Server Virtualization Continues to Grow in EMEA but Mega-Datacenters are Changing the Game
April 2014 by IDC
According to IDC’s EMEA Quarterly Server Virtualization Tracker, 33.0% of all new servers shipped in EMEA in the fourth quarter of 2013 (4Q13) were virtualized, a moderate increase from 30.0% in 4Q12. Physical server shipments were flat this quarter, showing only a 0.3% decline year-over-year, totaling 606,400 units. At the same time 200,300 server units were virtualized at the point of initial shipment in 4Q13, which is an annual increase of 9.6%. Virtualization licenses distributed this quarter grew year-over-year by 12.0% to 282,300, while EMEA virtualization software revenue increased even more significantly by 14.2% to $456.3 million.
The EMEA server virtualization market continues its gradual but slow shift towards the use of paid hypervisors, with paid virtualization software now running on 83.0% of all new server hardware shipments virtualized in 4Q13 compared to 82.4% recorded in 4Q12.
For the full 2013, 2.2 million physical servers were shipped in EMEA, representing an annual decline of 2.7%. 717,000 virtualized servers and 1.0 million virtualization software licenses were shipped, showing moderate to strong annual growth of 9.6% and 13.5%, respectively. Virtualization software revenue reached $1.6 billion, which means an increase of 14.6% on the previous year.
"Although the server hardware market is stagnating, virtualization efforts are continuing across our region," said Andreas Olah, research analyst, Enterprise Server Group, IDC EMEA. "Many smaller businesses have already embraced these technologies, and the virtualization topic is maturing. This is evident from the fact that discussions in European organizations have moved on from initial approaches that focused mainly on hypervisor choice towards management and automation tools that let virtual machines move seamlessly between servers, and even between clouds in a hybrid model.
"The leading virtualization vendors are aggressively pushing holistic stack approaches that include various tools and links to their own cloud offerings, such as VMware with its software-defined datacenter model with vCloud Hybrid Service, and Microsoft’s extensive Cloud OS framework. Although clients were initially overwhelmed by the complexity of these approaches, their value proposition is becoming better understood, which drives wider adoption of these types of holistic solutions."
Western Europe continues to lead the way in terms of wider adoption of server virtualization technology, with 33.8% of new servers shipped in 4Q13 virtualized compared to 31.1% a year ago, though emerging regions are catching up rapidly. Despite the overall uptrend, a slowdown in virtualization growth is becoming apparent in Western Europe which is down to technology maturity and the disruptive nature of replacing or virtualizing outdated legacy machines. Moreover, growth on the server hardware side is increasingly shifting toward datacenter expansion by the largest tier 1 cloud service providers that tend to run on non-virtualized gear. This is most apparent in the Nordics, Benelux, and Ireland, where virtualization rates are below other mature markets in the region as a result.

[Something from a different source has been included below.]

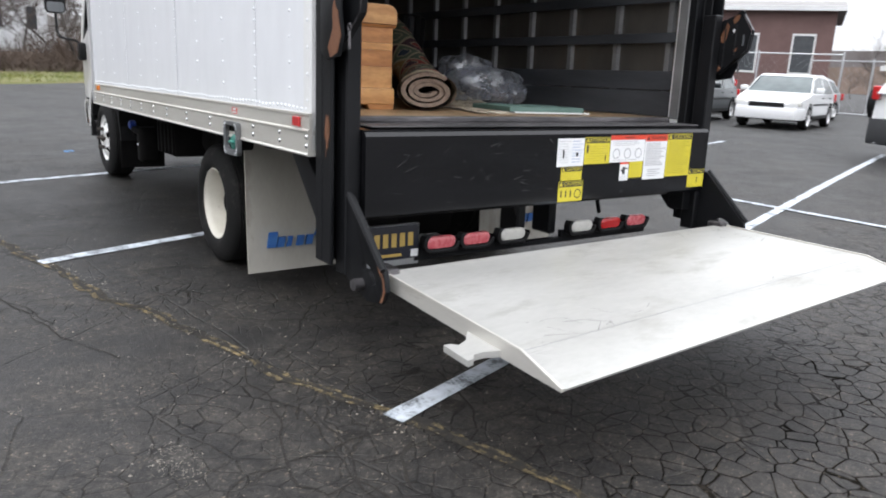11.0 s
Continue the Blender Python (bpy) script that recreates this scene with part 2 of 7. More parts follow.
def pine(name, light, dark, along=(1, 14, 14), knots=True, grime=0.0):
    """Sawn softwood, grain along the stretched axis."""
    m, nt, b = nodes_of(name)
    v = coords(nt, along)
    g = noise_of(nt, v, 2.2, 6, 0.65)
    w = nt.nodes.new("ShaderNodeTexWave")
    w.wave_type, w.bands_direction = "RINGS", "X"
    w.inputs["Scale"].default_value, w.inputs["Distortion"].default_value, w.inputs["Detail"].default_value = 0.5, 6.0, 3.0
    nt.links.new(v, w.inputs["Vector"])
    info = nt.nodes.new("ShaderNodeObjectInfo")
    col = mix_of(nt, math_of(nt, "ADD", math_of(nt, "MULTIPLY", g, 0.6), math_of(nt, "MULTIPLY", w.outputs["Fac"], 0.3)), light, dark)
    col = mix_of(nt, 1.0, col, ramp_of(nt, info.outputs["Random"], 0, 1, (0.82, 0.8, 0.78, 1), (1.08, 1.06, 1.02, 1)), "MULTIPLY")
    if knots:
        k = nt.nodes.new("ShaderNodeTexVoronoi")
        k.inputs["Scale"].default_value = 3.1
        nt.links.new(coords(nt, tuple(1 if a == 1 else 2.2 for a in along)), k.inputs["Vector"])
        col = mix_of(nt, ramp_of(nt, k.outputs["Distance"], 0.05, 0.13, (0.85,) * 3 + (1,), (0, 0, 0, 1)), col, tuple(c * 0.28 for c in dark))
    rough_ = ramp_of(nt, noise_of(nt, coords(nt, tuple(1 if a == 1 else 2.6 for a in along)), 7.5, 6, 0.72), 0.4, 0.7, (1.08, 1.08, 1.08, 1), (0.74, 0.66, 0.58, 1))
    col = mix_of(nt, 1.0, col, rough_, "MULTIPLY")
    blot = ramp_of(nt, noise_of(nt, coords(nt, tuple(0.6 * a if a == 1 else 1.6 for a in along)), 4.5, 5, 0.65), 0.3, 0.7, (0.68, 0.64, 0.6, 1), (1.1, 1.1, 1.1, 1))
    col = mix_of(nt, 1.0, col, blot, "MULTIPLY")
    # darker heartwood streaks, and grime worn into it
    streak = ramp_of(nt, noise_of(nt, coords(nt, tuple(a * 0.45 for a in along)), 3.4, 5, 0.7), 0.5, 0.72)
    col = mix_of(nt, math_of(nt, "MULTIPLY", streak, 0.65), col, tuple(c * 0.6 for c in dark))
    if grime:
        gr = ramp_of(nt, noise_of(nt, coords(nt), 2.6, 7, 0.75), 0.47, 0.66)
        col = mix_of(nt, math_of(nt, "MULTIPLY", gr, grime), col, (0.11, 0.085, 0.06))
    nt.links.new(col, b.inputs["Base Color"])
    b.inputs["Roughness"].default_value = 0.36
    bump_of(nt, b, g, 0.2, 0.003)
    return m


MAT = {
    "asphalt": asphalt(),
    "line": line_paint(),
    "blue_spray": stuff("blue_spray", (0.05, 0.25, 0.6), (0.08, 0.35, 0.7), 8, (0.7, 0.8), dirt=((0.06, 0.06, 0.065), 0.45, 30)),
    "crack": stuff("crack_fill", (0.008, 0.0075, 0.007), (0.022, 0.018, 0.013), 9, (0.85, 0.95), bump=0.6, fine=60, dirt=((0.03, 0.027, 0.02), 0.4, 30)),
    "crack_moss": stuff("crack_moss", (0.009, 0.008, 0.007), (0.028, 0.023, 0.015), 9, (0.85, 0.95), bump=0.8, fine=60, dirt=((0.22, 0.165, 0.075), 0.43, 16)),
    "grass": stuff("grass_soil", (0.10, 0.12, 0.03), (0.16, 0.15, 0.05), 0.8, (0.85, 0.95), bump=0.6, fine=30, dirt=((0.2, 0.16, 0.08), 0.4, 0.5), depth=0.03),
    "blade": stuff("grass_blade", (0.12, 0.16, 0.035), (0.24, 0.23, 0.07), 1.5, (0.6, 0.8), bump=0),
    "brush": stuff("dry_brush", (0.058, 0.041, 0.03), (0.125, 0.09, 0.067), 0.7, (0.85, 0.95), bump=0),
    "bank": stuff("bank_soil", (0.065, 0.048, 0.032), (0.11, 0.082, 0.055), 0.35, (0.9, 1), bump=0.8, fine=8, depth=0.1),
    "bark": stuff("bark", (0.045, 0.037, 0.032), (0.09, 0.078, 0.068), 2.5, (0.85, 0.95), bump=0.7, fine=25, stretch=(1, 1, 0.3), depth=0.02),
    "twig": stuff("twig", (0.085, 0.066, 0.056), (0.135, 0.108, 0.094), 1.0, (0.85, 0.95), bump=0),
    "panel_white": stuff("panel_white", (0.765, 0.78, 0.805), (0.80, 0.812, 0.83), 0.9, (0.3, 0.4), bump=0.05, fine=9, dirt=((0.715, 0.73, 0.755), 0.33, 1.4), coat=0.2, depth=0.003, stretch=(1, 1, 0.35)),
    "cab_white": stuff("cab_white", (0.76, 0.75, 0.73), (0.8, 0.79, 0.77), 2.0, (0.22, 0.3), bump=0.02, fine=8, coat=0.5, dirt=((0.62, 0.6, 0.56), 0.3, 4)),
    "alu": stuff("aluminium_rail", (0.60, 0.58, 0.525), (0.71, 0.69, 0.64), 2.2, (0.36, 0.5), metal=0.55, bump=0.1, fine=90, stretch=(0.35, 1, 3), dirt=((0.45, 0.42, 0.36), 0.36, 5)),
    "alu_dull": stuff("aluminium_dull", (0.33, 0.335, 0.34), (0.45, 0.455, 0.46), 4, (0.35, 0.55), metal=0.7, bump=0.08, fine=80, dirt=((0.2, 0.19, 0.18), 0.34, 6)),
    "alu_post": stuff("aluminium_post", (0.46, 0.46, 0.465), (0.58, 0.58, 0.585), 4, (0.35, 0.5), metal=0.4, bump=0.06, fine=80, dirt=((0.3, 0.29, 0.28), 0.33, 7)),
    "wall_steel": stuff("wall_steel", (0.3, 0.305, 0.31), (0.43, 0.435, 0.44), 9, (0.35, 0.52), metal=0.6, bump=0.05, fine=60, dirt=((0.16, 0.15, 0.14), 0.35, 5)),
    "galv": stuff("galvanised", (0.45, 0.46, 0.48), (0.62, 0.63, 0.64), 9, (0.3, 0.48), metal=0.75, bump=0.05, fine=60),
    "chrome": stuff("bright_steel", (0.6, 0.6, 0.6), (0.7, 0.7, 0.7), 10, (0.18, 0.3), metal=1.0, bump=0.02),
    "rivet": stuff("rivet_white", (0.75, 0.77, 0.80), (0.8, 0.815, 0.835), 30, (0.3, 0.4), bump=0.0, dirt=((0.5, 0.55, 0.62), 0.3, 40)),
    "black_steel": stuff("black_steel", (0.0045, 0.005, 0.006), (0.012, 0.0122, 0.0135), 3.0, (0.35, 0.55), bump=0.12, fine=50, dirt=((0.10, 0.05, 0.026), 0.23, 4.5), spec=0.18),
    "black_panel": stuff("black_panel", (0.003, 0.0033, 0.004), (0.006, 0.006, 0.007), 1.6, (0.07, 0.16), bump=0.025, fine=14, dirt=((0.022, 0.021, 0.022), 0.27, 4.2), spec=0.5),
    "rust_orange": stuff("rust_orange", (0.12, 0.048, 0.017), (0.2, 0.08, 0.027), 30, (0.8, 0.95), bump=0.5, fine=160, dirt=((0.05, 0.025, 0.015), 0.4, 40)),
    "rust": stuff("rust", (0.11, 0.045, 0.022), (0.2, 0.085, 0.038), 14, (0.8, 0.95), bump=0.5, fine=120, dirt=((0.03, 0.02, 0.015), 0.4, 14)),
    "black_plastic": stuff("black_plastic", (0.006, 0.006, 0.0065), (0.013, 0.013, 0.0135), 4, (0.42, 0.58), bump=0.12, fine=240, spec=0.2),
    "rubber": stuff("tyre_rubber", (0.006, 0.006, 0.006), (0.013, 0.0125, 0.012), 6, (0.75, 0.88), bump=0.25, fine=110, dirt=((0.04, 0.038, 0.034), 0.34, 9), spec=0.2),
    "under": stuff("underbody", (0.004, 0.004, 0.004), (0.010, 0.0095, 0.009), 5, (0.8, 0.95), bump=0.4, fine=40, dirt=((0.03, 0.024, 0.02), 0.26, 7), spec=0.08),
    "rim_front": stuff("rim_white", (0.72, 0.72, 0.70), (0.80, 0.80, 0.78), 7, (0.25, 0.4), bump=0.05, dirt=((0.4, 0.37, 0.32), 0.3, 12), coat=0.2),
    "rim_rear": stuff("rim_cream", (0.62, 0.59, 0.5), (0.72, 0.69, 0.61), 7, (0.35, 0.5), bump=0.08, dirt=((0.22, 0.17, 0.12), 0.3, 10)),
    "hub": stuff("hub_iron", (0.035, 0.03, 0.027), (0.075, 0.062, 0.053), 18, (0.6, 0.8), metal=0.3, bump=0.4),
    "flap": stuff("mud_flap", (0.36, 0.34, 0.29), (0.45, 0.43, 0.38), 2.5, (0.55, 0.7), bump=0.1, fine=60, dirt=((0.22, 0.19, 0.15), 0.36, 4), stretch=(1, 1, 0.4)),
    "blue_ink": stuff("blue_ink", (0.02, 0.10, 0.36), (0.05, 0.17, 0.45), 12, (0.6, 0.7), bump=0.1, dirt=((0.3, 0.3, 0.28), 0.3, 30)),
    "platform": stuff("platform_alu", (0.40, 0.395, 0.372), (0.56, 0.555, 0.53), 2.3, (0.38, 0.6), metal=0.4, bump=0.3, fine=60, stretch=(1, 0.35, 1), dirt=((0.33, 0.32, 0.29), 0.4, 5.5)),
    "orange": stuff("orange_reflector", (0.72, 0.16, 0.01), (0.8, 0.22, 0.015), 40, (0.2, 0.3), bump=0.05, coat=0.6),
    "red_lens": stuff("red_lens", (0.42, 0.012, 0.015), (0.55, 0.02, 0.02), 20, (0.15, 0.25), bump=0.05, coat=0.8),
    "pink_lens": stuff("faded_red_lens", (0.55, 0.10, 0.12), (0.62, 0.16, 0.17), 30, (0.2, 0.35), bump=0.08, fine=200, coat=0.7),
    "clear_lens": stuff("clear_lens", (0.55, 0.54, 0.5), (0.66, 0.65, 0.6), 30, (0.15, 0.3), bump=0.08, fine=200, coat=0.8),
    "lime": stuff("lime_edge", (0.5, 0.6, 0.05), (0.6, 0.7, 0.08), 20, (0.4, 0.5), bump=0),
    "st_white": stuff("label_white", (0.74, 0.75, 0.76), (0.8, 0.8, 0.8), 20, (0.3, 0.45), bump=0.02, dirt=((0.6, 0.6, 0.6), 0.35, 12)),
    "st_yellow": stuff("label_yellow", (0.58, 0.49, 0.03), (0.66, 0.56, 0.04), 20, (0.3, 0.45), bump=0.02, dirt=((0.58, 0.48, 0.08), 0.33, 14)),
    "st_red": stuff("label_red", (0.62, 0.05, 0.025), (0.7, 0.07, 0.03), 20, (0.3, 0.45), bump=0.02),
    "ink": stuff("black_ink", (0.012, 0.012, 0.012), (0.025, 0.025, 0.025), 20, (0.5, 0.6), bump=0),
    "ink_grey": stuff("grey_ink", (0.32, 0.32, 0.33), (0.4, 0.4, 0.42), 20, (0.5, 0.6), bump=0),
    "ink_olive": stuff("olive_ink", (0.34, 0.29, 0.02), (0.42, 0.36, 0.03), 20, (0.5, 0.6), bump=0),
    "plate_blue": stuff("plate_blue", (0.006, 0.007, 0.014), (0.01, 0.012, 0.022), 20, (0.35, 0.5), bump=0.05),
    "plate_gold": stuff("plate_gold", (0.45, 0.30, 0.07), (0.52, 0.36, 0.1), 20, (0.4, 0.5), bump=0),
    "teal": stuff("badge_teal", (0.10, 0.30, 0.28), (0.14, 0.36, 0.33), 20, (0.4, 0.5), bump=0),
    "blue_cap": stuff("blue_cap", (0.008, 0.03, 0.2), (0.014, 0.045, 0.27), 20, (0.35, 0.5), bump=0.05),
    "green_cap": stuff("green_cap", (0.03, 0.17, 0.13), (0.05, 0.22, 0.18), 20, (0.35, 0.5), bump=0.05),
    "glass": glass_of("tinted_glass", (0.82, 0.92, 0.885)),
    "glass_band": glass_of("shade_band_glass", (0.14, 0.62, 0.6)),
    "glass_dark": glass_of("dark_car_glass", (0.10, 0.13, 0.13), see=0.3),
    "mirror": stuff("mirror_glass", (0.32, 0.33, 0.34), (0.36, 0.37, 0.38), 2, (0.02, 0.04), metal=1.0, bump=0),
    "plywood": None, "wood_slat": pine("slat_wood", (0.5, 0.26, 0.105), (0.37, 0.175, 0.066), (1.2, 10, 10), False),
    "black_slat": stuff("black_slat", (0.03, 0.033, 0.039), (0.07, 0.075, 0.085), 2.5, (0.55, 0.7), bump=0.35, fine=24, stretch=(0.6, 3, 3), dirt=((0.10, 0.10, 0.10), 0.3, 5), depth=0.006),
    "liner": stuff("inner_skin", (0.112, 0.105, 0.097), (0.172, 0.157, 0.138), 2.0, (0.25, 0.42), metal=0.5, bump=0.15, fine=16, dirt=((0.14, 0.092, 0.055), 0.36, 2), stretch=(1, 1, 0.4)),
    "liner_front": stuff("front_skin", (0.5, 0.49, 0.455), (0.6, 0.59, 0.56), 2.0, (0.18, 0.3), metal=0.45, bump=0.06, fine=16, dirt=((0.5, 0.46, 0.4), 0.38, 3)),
    "roof_skin": stuff("roof_skin", (0.55, 0.53, 0.50), (0.64, 0.62, 0.58), 2.2, (0.1, 0.18), metal=0.92, bump=0.22, fine=5, depth=0.012, stretch=(1, 0.16, 1)),
    "door_white": stuff("roll_door_white", (0.72, 0.72, 0.71), (0.8, 0.8, 0.79), 2.0, (0.4, 0.5), bump=0.05, dirt=((0.5, 0.47, 0.42), 0.3, 5)),
    "strap": stuff("grey_strap", (0.04, 0.042, 0.05), (0.06, 0.062, 0.074), 8, (0.75, 0.9), bump=0.4, fine=160),
    "steel_worn": stuff("worn_steel", (0.06, 0.057, 0.06), (0.19, 0.18, 0.185), 9, (0.4, 0.6), metal=0.5, bump=0.5, fine=50, stretch=(1, 0.22, 1), dirt=((0.012, 0.011, 0.012), 0.45, 6)),
}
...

Despite the 3.3% contraction in server shipments in 4Q13 compared with 4Q12, the emerging markets of Central and Eastern Europe, Middle East and Africa witnessed double-digit growth of 10.3% in virtual server unit shipments, year over year. This reflects growing maturity in virtualization adoption, with the aim to consolidate the infrastructure by using fewer servers to deploy more virtual machines (VMs), and exploit existing hardware capacities to a greater extent.
"Server virtualization in Central and Eastern Europe is still developing at lower rates than in Western Europe, due to widespread usage of entry-level dedicated single-socket tower servers for only one or two applications without using virtualization technology", said Mohamed Hefny, senior research analyst, Systems and Infrastructure Solutions, IDC CEMA. "At the same time, virtualization rates for the Middle East and Africa are comparable to levels seen in Western Europe, as the region is known to take leaps to the latest technologies and is catching up with the latest trends, while skipping several steps in between."